**Written instruction**
Using the listing below, copy every line that mentions "part".

::::::

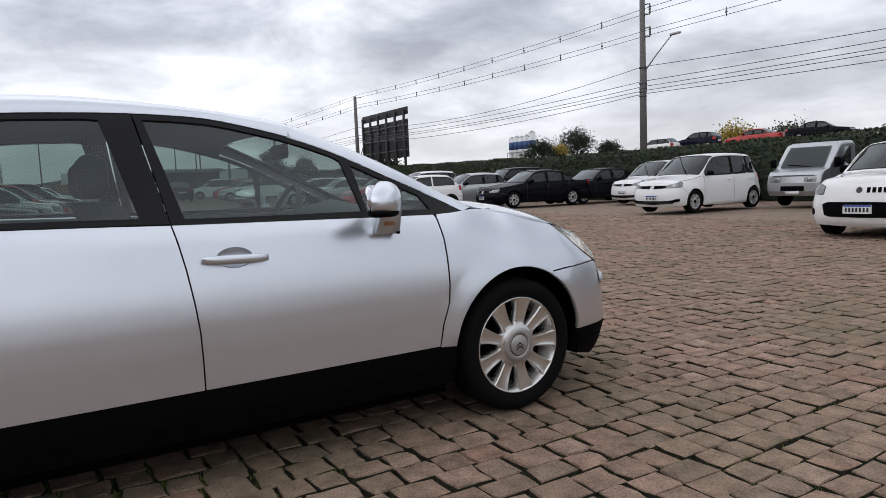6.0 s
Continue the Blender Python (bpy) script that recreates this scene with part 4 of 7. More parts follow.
    for flip in (False, True):
        t = mirrored if flip else (lambda d: d)
        base = part("tail_lamp", t(body(-0.03, lamp, (), 0.05, 0.02)), M["lamp_back"], car)
        part("lens", t(body(0.004, inner, (), 0.04, 0.02)), M["red_lens"], base, "glossy red lens")
        part("lens_border", t(body(0.004, lamp, [inner], 0.04, 0.02)), M["lens_edge"], base, "dark burgundy lens border")
        part("amber_insert", t(body(0.0048, [(5.075, 0.79), (5.12, 0.768), (5.262, 0.762), (5.232, 0.846), (5.15, 0.852), (5.0, 0.868), (5.03, 0.83)], (), 0.03, 0.0)), M["amber_zone"], base, "brownish amber indicator section")
        part("reversing_lens", t(body(0.0065, [(5.175, 0.665), (5.25, 0.669), (5.318, 0.681), (5.305, 0.712), (5.22, 0.711), (5.118, 0.709), (5.14, 0.69)], (), 0.03, 0.01)), M["smoke"], base, "smoky clear reversing lens")
        # lens highlight painted as a thin pink strip
        glint = [(5.262, 0.76), (5.226, 0.85), (5.178, 0.93), (5.14, 0.968), (5.136, 0.965), (5.173, 0.928), (5.220, 0.85), (5.256, 0.76)]
        part("lens_ridge", t(body(0.0056, glint, (), 0.03, 0.002)), M["pink_lens"], base)
        for off in (-0.011, 0.0, 0.011):
            a, b = stripe + nor * (off - 0.0036), stripe + nor * (off + 0.0036)
            part("white_stripe", t(body(0.0062, [tuple(q) for q in a] + [tuple(q) for q in b[::-1]], (), 0.03, 0.002)), M["stripe"], base)
    # rear bumper
    rb = [(L, 0.679), (5.6, 0.678), (5.335, 0.670), (5.25, 0.658), (5.176, 0.654), (5.128, 0.686), (5.10, 0.712), (5.06, 0.751), (5.006, 0.793), (4.953, 0.818), (4.882, 0.832), (4.80, 0.839), (4.760, 0.834),
          (4.784, 0.73), (4.809, 0.62), (4.839, 0.51), (4.868, 0.396), (5.1, 0.394), (5.4, 0.41), (L, 0.42)]
    rd = body(0, rb, (), 0.04)
    rear_b = part("rear_bumper", joined(rd, mirrored(rd)), paint, car)
    sd, s_out = rounded([(4.86, 0.631), (5.009, 0.627), (5.178, 0.626), (5.371, 0.629), (5.6, 0.632), (L + 0.1, 0.633)], [(4.86, 0.575), (4.90, 0.566), (5.017, 0.552), (5.186, 0.544), (5.38, 0.55), (5.59, 0.557), (L + 0.1, 0.558)], 4.868, L, 0.012)
    gd = body(0.0012, swell(s_out, 1.004, 1.12, -0.003), (), 0.05, 0.0)
    part("strip_gap", joined(gd, mirrored(gd)), M["trim_dark"], rear_b)
    part("rub_strip", joined(sd, mirrored(sd)), paint, rear_b)
    val = sz([(-1.716, 0.36)]) + [(4.868, 0.389), (5.1, 0.388), (5.4, 0.404), (L, 0.414), (L, 0.26), (5.3, 0.25), (4.9, 0.235)] + sz([(-1.70, 0.22)])
    vd = body(0.002, val, (), 0.06, 0.04)
    part("rear_valance", joined(vd, mirrored(vd)), M["plastic"], car)
    both("reflector", body(0.008, [(5.17, 0.372), (5.30, 0.378), (5.31, 0.342), (5.18, 0.336)], (), 0.04, 0.01), M["red_lens"], car)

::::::

**Full solution**
Continue the Blender Python (bpy) script that recreates this scene with part 4 of 7. More parts follow.
        base = part("tail_lamp", t(body(-0.03, lamp, (), 0.05, 0.02)), M["lamp_back"], car)
        part("lens", t(body(0.004, inner, (), 0.04, 0.02)), M["red_lens"], base, "glossy red lens")
        part("lens_border", t(body(0.004, lamp, [inner], 0.04, 0.02)), M["lens_edge"], base, "dark burgundy lens border")
        part("amber_insert", t(body(0.0048, [(5.075, 0.79), (5.12, 0.768), (5.262, 0.762), (5.232, 0.846), (5.15, 0.852), (5.0, 0.868), (5.03, 0.83)], (), 0.03, 0.0)), M["amber_zone"], base, "brownish amber indicator section")
        part("reversing_lens", t(body(0.0065, [(5.175, 0.665), (5.25, 0.669), (5.318, 0.681), (5.305, 0.712), (5.22, 0.711), (5.118, 0.709), (5.14, 0.69)], (), 0.03, 0.01)), M["smoke"], base, "smoky clear reversing lens")
        part("lens_ridge", t(body(0.0056, glint, (), 0.03, 0.002)), M["pink_lens"], base)
            part("white_stripe", t(body(0.0062, [tuple(q) for q in a] + [tuple(q) for q in b[::-1]], (), 0.03, 0.002)), M["stripe"], base)
    rear_b = part("rear_bumper", joined(rd, mirrored(rd)), paint, car)
    part("strip_gap", joined(gd, mirrored(gd)), M["trim_dark"], rear_b)
    part("rub_strip", joined(sd, mirrored(sd)), paint, rear_b)
    part("rear_valance", joined(vd, mirrored(vd)), M["plastic"], car)